Jack Kennedy

Personal information
- Native name: Seán Ó Cinnéide (Irish)
- Born: 1982 (age 43–44) Ballyduff, County Waterford, Ireland
- Height: 6 ft 0 in (183 cm)

Sport
- Sport: Hurling
- Position: Left wing-forward

Clubs
- Years: Club
- Ballyduff Lower De La Salle

Club titles
- Waterford titles: 1

Inter-county*
- Years: County / Apps (scores)
- 2003–2009: Waterford / 22 (0–9)

Inter-county titles
- Munster titles: 2
- All-Irelands: 0
- NHL: 1
- All Stars: 0
- *Inter County team apps and scores correct as of 23:41, 1 November 2012.

= Jack Kennedy (hurler) =

Irish hurler

Jack Kennedy (born 1982) is an Irish hurler who played as a left wing-forward for the Waterford senior team.

Kennedy joined the team during the 2003 National League and was a regular member of the starting fifteen until his retirement during the 2009 championship. During that time he won two Munster winners' medals and one National League winners' medal. Kennedy ended up as an All-Ireland runner-up on one occasion.

At club level Kennedy is a one-time county club championship medalist with De La Salle. He previously played with Ballyduff Lower.

==Playing career==
===Club===

Kennedy began his club hurling career with Ballyduff Lower, however, he enjoyed little success with the club.

In 2012 Kennedy transferred from Ballyduff Lower to the De La Salle club in Waterford city. It was a successful as he won a championship medal at the end of the year as De La Salle trounced Dungarvan by 1–21 to 0–12 in the decider.

===Inter-county===

Kennedy made his senior debut for Waterford in a National League game against Dublin in 2003, however, he was unused substitute during the championship.

By 2004 Kennedy made his championship debut in the Munster final against Cork. Described as the game that had everything Waterford beat Cork by 3–16 to 1–21 to win one of the greatest games of hurling ever played. It was Kennedy's first Munster medal.

In 2007 Kennedy added a National Hurling League medal to his collection when Waterford defeated Kilkenny by 0–20 to 0–18 in the final. He later claimed a second Munster medal as Waterford defeated Limerick by 3–17 to 1–14 in the provincial decider. While Waterford were viewed as possibly going on and winning the All-Ireland title for the first time in almost half a century, Limerick ambushed Kennedy's side in the All-Ireland semi-final.

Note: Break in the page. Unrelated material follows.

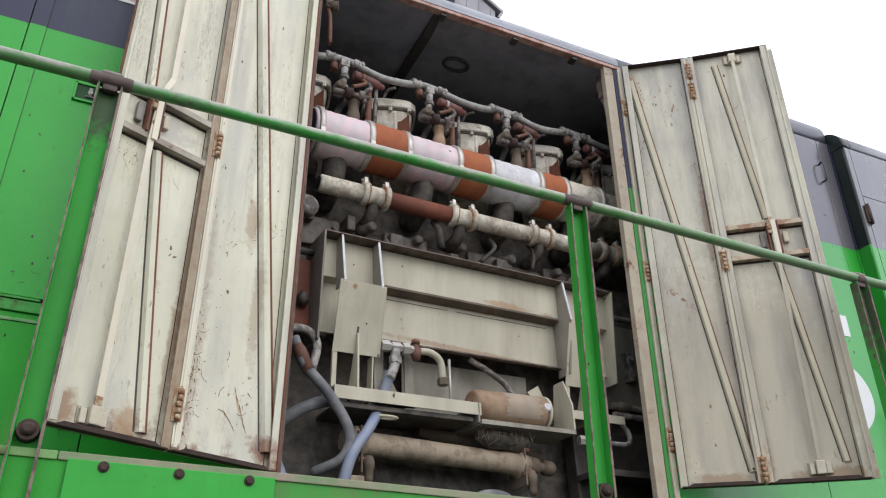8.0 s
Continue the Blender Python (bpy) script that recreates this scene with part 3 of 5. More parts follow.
panel(5.384, 5.966, DECK + 0.004, TOP, m_livery_sheen)
panel(5.970, 6.072, DECK + 0.004, TOP, m_livery_sheen)
panel(-4.6, -0.918, DECK + 0.004, 2.442, m_green, 0.012, "lower_panel")
panel(-0.913, 1.782, DECK + 0.004, 2.445, m_green_worn, 0.022, "lower_panel", label="rain-streaked green lower panel")
part("ledge", box(B(), (-1.10, Y - 0.022, 2.511), (-0.022, Y + 0.01, 2.529), bevel=0.003), m_edge_brown, loco, "rust-brown ledge strip")
part("ledge", box(B(), (-1.10, Y - 0.004, 2.464), (-0.022, Y + 0.01, 2.508), bevel=0.003), m_green_worn, loco)
part("ledge", box(B(), (0.945, Y - 0.014, 2.488), (1.770, Y + 0.01, 2.528), bevel=0.003), m_rust_green, loco)
part("ledge", box(B(), (0.945, Y - 0.005, 2.464), (1.770, Y + 0.01, 2.485), bevel=0.002), m_green_worn, loco)
part("ledge", box(B(), (-1.10, Y - 0.026, 2.4465), (1.770, Y + 0.01, 2.459), bevel=0.004), m_weld, loco, "pale chipped weld seam")
part("ledge", box(B(), (1.0, Y - 0.018, 2.531), (1.74, Y + 0.0, 2.540), bevel=0.002), m_rust_green, loco)
# dark backing behind the joints
for x0, x1, z0, z1 in ((-4.6, -0.03, DECK, 3.66), (-4.6, -1.30, 3.66, 4.5), (0.96, 2.600, DECK, 4.5), (-0.03, 0.96, DECK, 2.50), (-0.4, 0.96, 4.21, 4.5), (4.52, 6.07, DECK, 4.5)):
    part("inner_lining", box(B(), (x0, Y + 0.016, z0), (x1, Y + 0.03, z1)), m_dirty, loco)
# bolts of the covers
for x, z in ((-1.325, 3.533), (-1.331, 3.225), (-1.336, 2.921), (-1.083, 2.58), (-0.798, 2.61), (-0.511, 2.571), (-0.224, 2.582), (-1.072, 3.612), (-0.60, 3.61)):
    part("bolt", bolt_head(B(), (x, Y - 0.006, z), 0.013, 0.014), m_dirty, cover)
for x, z in ((-0.945, 2.41), (-1.15, 2.40), (-0.94, 2.21), (-1.42, 3.66)):
    part("bolt", bolt_head(B(), (x, Y - 0.012, z), 0.011, 0.012), m_brass, loco)
part("slot", box(B(), (-0.728, Y - 0.0065, 2.470), (-0.660, Y - 0.0035, 2.486)), m_hole, loco)

# joint rod beside the access door
part("seam_rod", tube(B(), [(1.955, Y - 0.004, 2.1), (1.955, Y - 0.004, 4.16)], 0.006, 8), m_dirty, loco)
for z in (3.35, 2.72, 4.12):
    part("rod_clip", box(B(), (1.925, Y - 0.012, z - 0.014), (1.965, Y, z + 0.014), bevel=0.003), m_rust_edge, loco)
part("bolt", bolt_head(B(), (1.90, Y - 0.001, 2.457), 0.014, 0.012), m_brass, loco)
part("bolt", bolt_head(B(), (1.891, Y - 0.001, 2.125), 0.014, 0.012), m_brass, loco)
part("bolt", bolt_head(B(), (2.02, Y - 0.001, 2.48), 0.011, 0.012), m_brass, loco)
part("paint_patch", box(B(), (2.195, Y - 0.0035, 3.575), (2.330, Y - 0.0005, 3.67)), m_orange, loco, "orange paint patch")


def strap_hinge(x, z, parent):
    bm = B()
    box(bm, (x - 0.045, Y - 0.011, z - 0.05), (x - 0.008, Y - 0.003, z + 0.05), bevel=0.003)
    box(bm, (x + 0.008, Y - 0.013, z - 0.05), (x + 0.05, Y - 0.005, z + 0.035), bevel=0.003)
    for k in range(5):
        cyl(bm, (x, Y - 0.014, z - 0.05 + k * 0.02), (x, Y - 0.014, z - 0.034 + k * 0.02), 0.010, 10)
    tube(bm, [(x, Y - 0.014, z - 0.06), (x, Y - 0.014, z + 0.06)], 0.005, 8)
    box(bm, (x - 0.03, Y - 0.014, z - 0.055), (x + 0.06, Y - 0.010, z - 0.049))
    return part("hinge", bm, m_livery if z > STRIPE else m_green_post, parent)


strap_hinge(1.018, 2.72, d_a)
strap_hinge(1.018, 4.02, d_a)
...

2008 began poorly for Waterford as the team lost their opening game to Clare as well as their manager Justin McCarthy. In spite of this poor start Kennedy's side reached the All-Ireland final for the first time in forty-five years. Kilkenny provided the opposition and went on to trounce Waterford by 3–30 to 1–13 to claim a third All-Ireland title in-a-row.

In the build up to Waterford's All-Ireland quarter-final meeting with Galway in 2009, Kennedy left the Waterford panel.